Gelbaugh found Greg Hill at the back of the end zone. The pass was high and went right through the hands of Hill, who landed with both feet in bounds.
Penn State's Ray Isom, the defender on the play, said he knew he was beaten. Paterno was so sure Maryland would convert, he said he was preparing his two-minute offense on the sideline.
Ross opted to try an onside kick, which Atkinson executed well. He scooted it along the ground for about eight yards, then got a nice high bounce that tipped the hand of Penn State's Shane Conlan, but right into the arms of Steve Smith, from De Matha High School in Hyattsville, Md.

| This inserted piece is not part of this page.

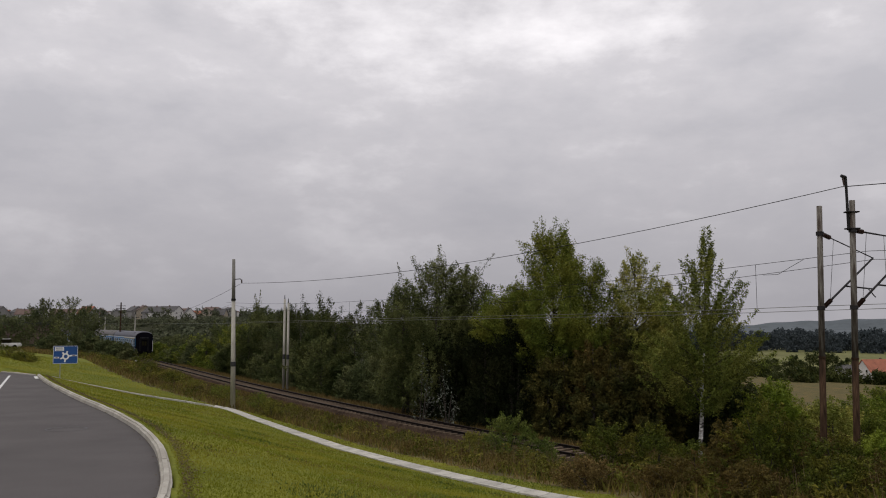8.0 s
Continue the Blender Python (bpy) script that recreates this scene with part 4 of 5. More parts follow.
def tree(name, x, y, height, width, base, shape, leaf, n, size, seed, label, category="tree", trunk_r=0.12, bark="bark", clumps=90, lump=None, lean=0.0, stretch=1.7, wisps=0, stems=1):
    rng = np.random.default_rng(seed)
    z0 = float(ground_z(x, y)) - 0.08
    thing = tagged(empty(name, pose(x, y, z0)), label, category)
    c, p, d = crown_points(rng, height, width, base, shape, int(clumps * 2.6), n, (lump or width * 0.13) * 0.34)
    twigs = []
    if wisps:
        # thin leading shoots that stand above the crown
        for _ in range(wisps):
            a, q = rng.uniform(0, 6.28), rng.uniform(0.0, 0.30) * width
            top = height + rng.uniform(0.06, 0.16) * height
            m = 110
            t = rng.uniform(0, 1, m)
            foot = np.array([q * np.cos(a), q * np.sin(a), height * 0.86])
            tip = foot + np.array([rng.normal(0, 0.7), rng.normal(0, 0.5), top - height * 0.86])
            pts = foot + (tip - foot) * t[:, None] + rng.normal(0, 0.26, (m, 3)) * (1.1 - t[:, None])
            twigs.append((foot, tip))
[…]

Penn State had to punt after only 21 seconds of possession.
But Maryland lost valuable time and field position when Gelbaugh slipped in the backfield for a 13-yard loss at his 15.
"I don't know what happened," Gelbaugh said. "I saw a big hole in their defense, went to step up to take a look into the secondary and just slipped. That hurt us."
It also hurt when Holder dropped a pass for the first time this year, which would have been a 17-yard gain to the 45. Gelbaugh completed four other passes to get the Terrapins in what they thought was field goal position.
But the seconds those two miscues cost will be highlighted by the bungling that ensued. And, in future years, this game will be remembered with the 1975 game when Maryland missed a short field goal that left Penn State a 15-13 winner. Or with the time in 1974 when Penn State intercepted a Maryland kickoff-lateral, scored a touchdown, and won, 24-17.
Ross said he won't "gnash" his teeth over this, because his players "came back from adversity after adversity. God bless 'em, they played their hearts out."